Conventional two-photon microscopy (2PM) enables deep fluorescence imaging of live tissues with reduced photodamage levels1. 2PM generates non-fluorescent second-harmonic generation (SHG) and third-harmonic generation (THG) signals from endogenous tissue structures. Since SHG and THG are generated without any chemical or fluorescence labeling, these harmonic signals are also termed “label-free” signals2.

2PM has been extended to 2P light-sheet microscopy (2P-LSM)3. In 2P-LSM, kHz-fast fluorescence imaging of large fields-of-view is possible because of the configuration of the imaging setup, where the excitation objective and the detection objective are orthogonal one in respect to the other3. As harmonic signals propagate mainly along the illumination direction, this raises the question of whether the orthogonal configuration of 2P-LSM can be used to detect harmonic signals. Detecting such signals in 2P-LSM in addition to fluorescence will expand the repertoire of available imaging modalities that when combined together, could generate much more information from a single imaging experiment.

Here I will present the suitability of 2P-LSM for fast imaging of SHG nanoprobes4, which are nanocrystal point-like SHG-sources that can efficiently scatter light in multiple directions and can thus be detected using 2P-LSM. I will describe parameters that govern the detection efficiency of nanocrystals using 2P-LSM and I will discuss how to optimize SHG detection to enable fast light-sheet imaging combining SHG and 2P-excited fluorescence. I will present single particle tracking of SHG nanoprobes in-vivo in blood vessels at high temporal resolution of up to 180 frames/s in zebrafish embryos, which enables re-construction of velocity flow profiles along the vessel`s radius. This is the first demonstration of single-particle microangiography using light-sheet microscopy.

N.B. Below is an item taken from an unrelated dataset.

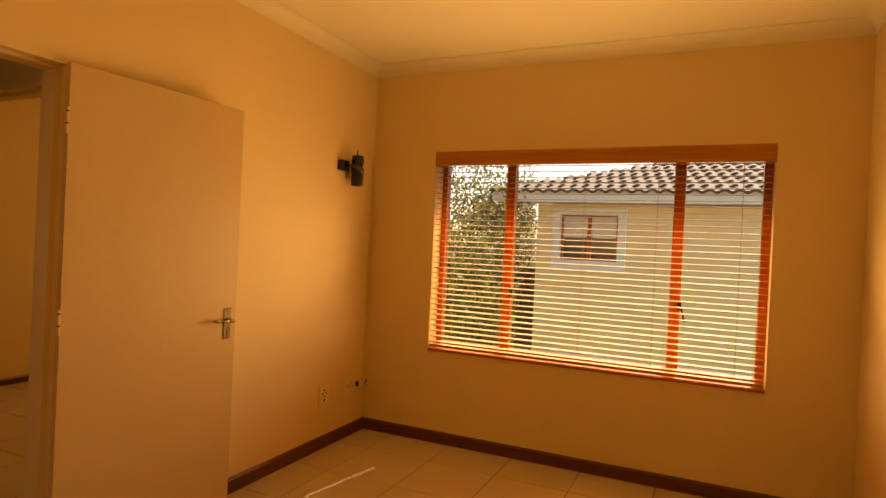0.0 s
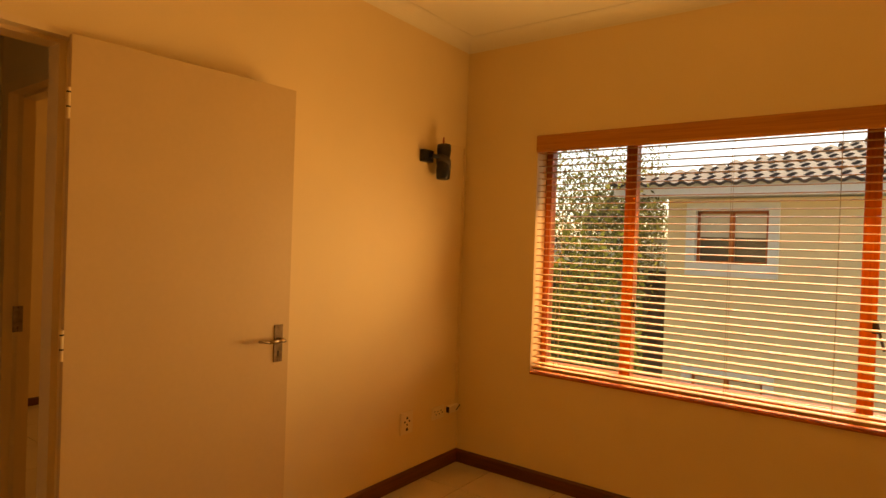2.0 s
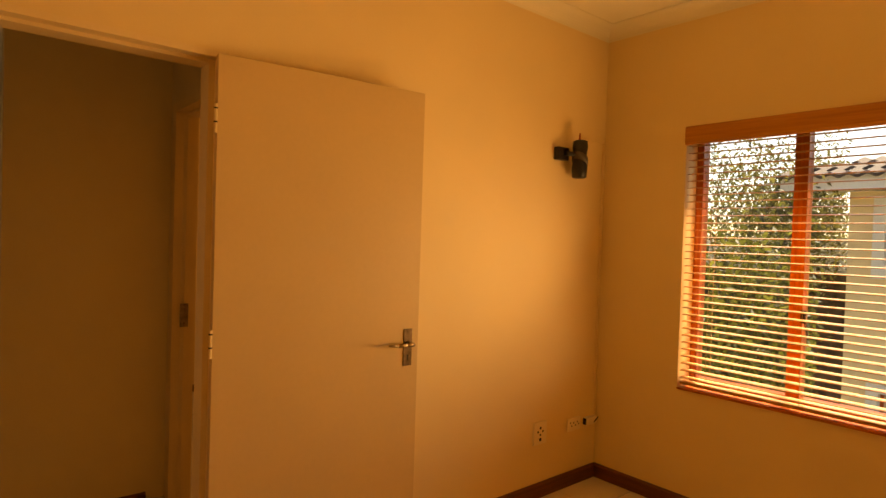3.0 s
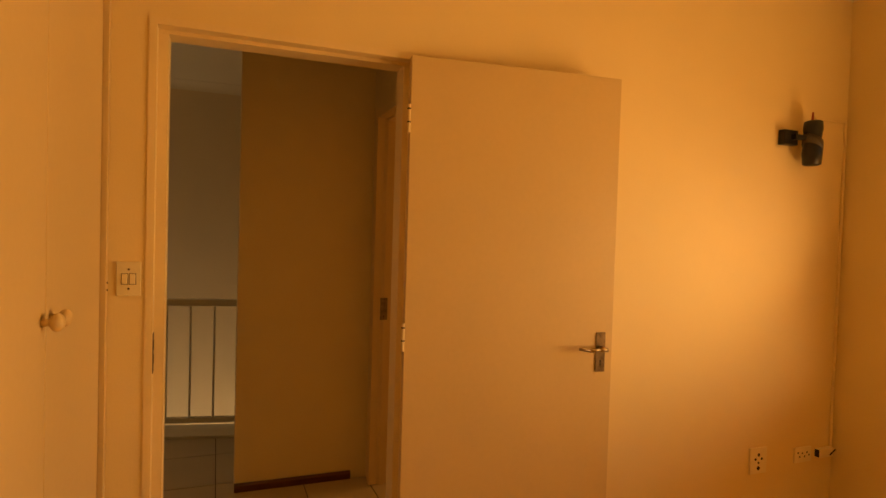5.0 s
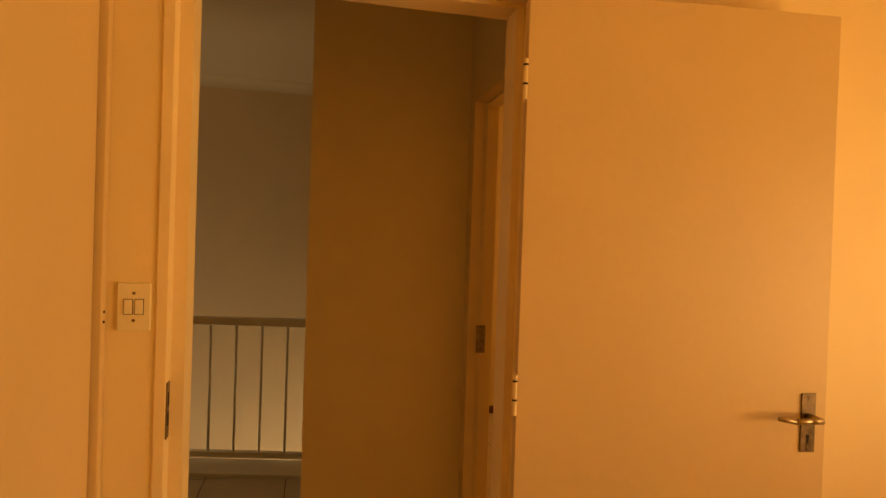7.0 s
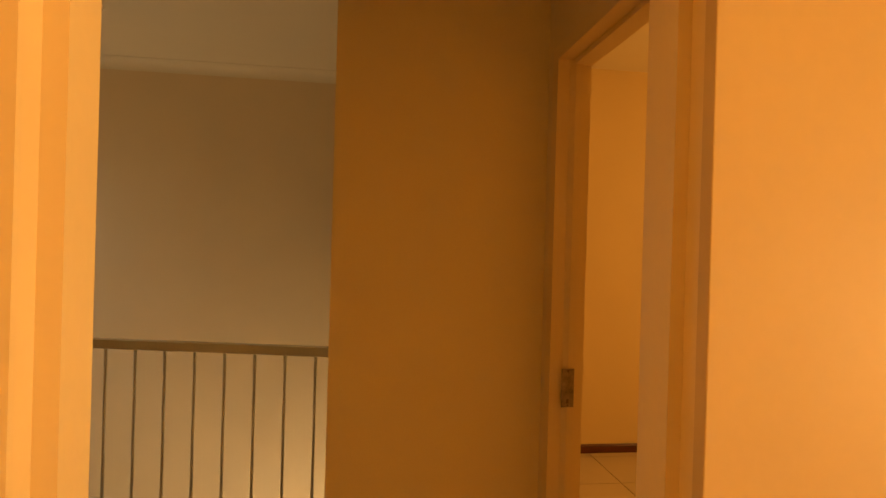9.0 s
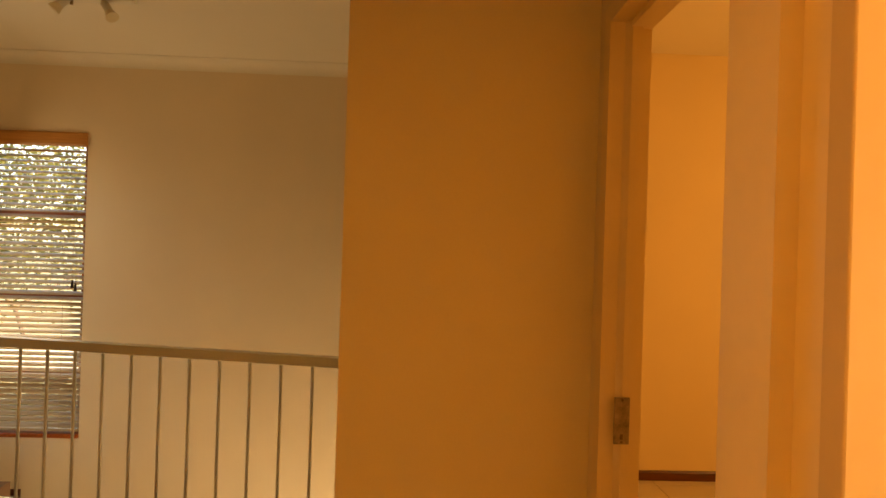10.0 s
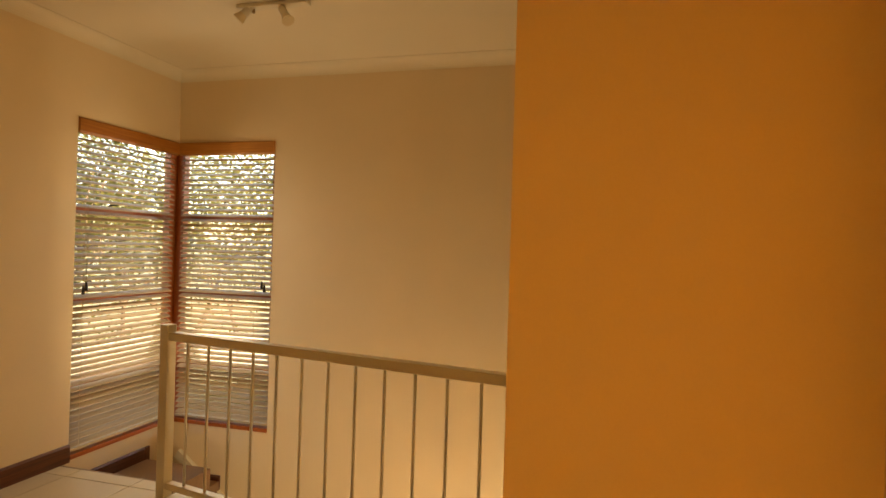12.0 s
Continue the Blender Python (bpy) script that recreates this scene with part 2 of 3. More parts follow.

I will also present novel data of our recent efforts to utilize harmonic signals to quantitatively characterize zebrafish embryos in-vivo. I will demonstrate how these signals can be efficiently used to reconstruct the entire zebrafish heart in three dimensions at a sub-micron scale.

Altogether, our recent advances highlight harmonic imaging microscopy as a useful tool to study biological tissue structure and dynamics, and by combining harmonic imaging with fluorescence microscopy, valuable information about the sample can be furthermore obtained.

References:

1. Zipfel W.R., Williams R.M. and Webb W.W, Nat Biotech, 21, 1369-1377 (2003).

2. James D.S. and Campagnola P.J., BME Frontiers, Volume 2021 (2021).

3. Truong T.V. et al., Nat Meth, Jul 17; 8(9): 757-760 (2011).

4. Malkinson G. et al., ACS Photonics, 7, 4, 1036-1049 (2020).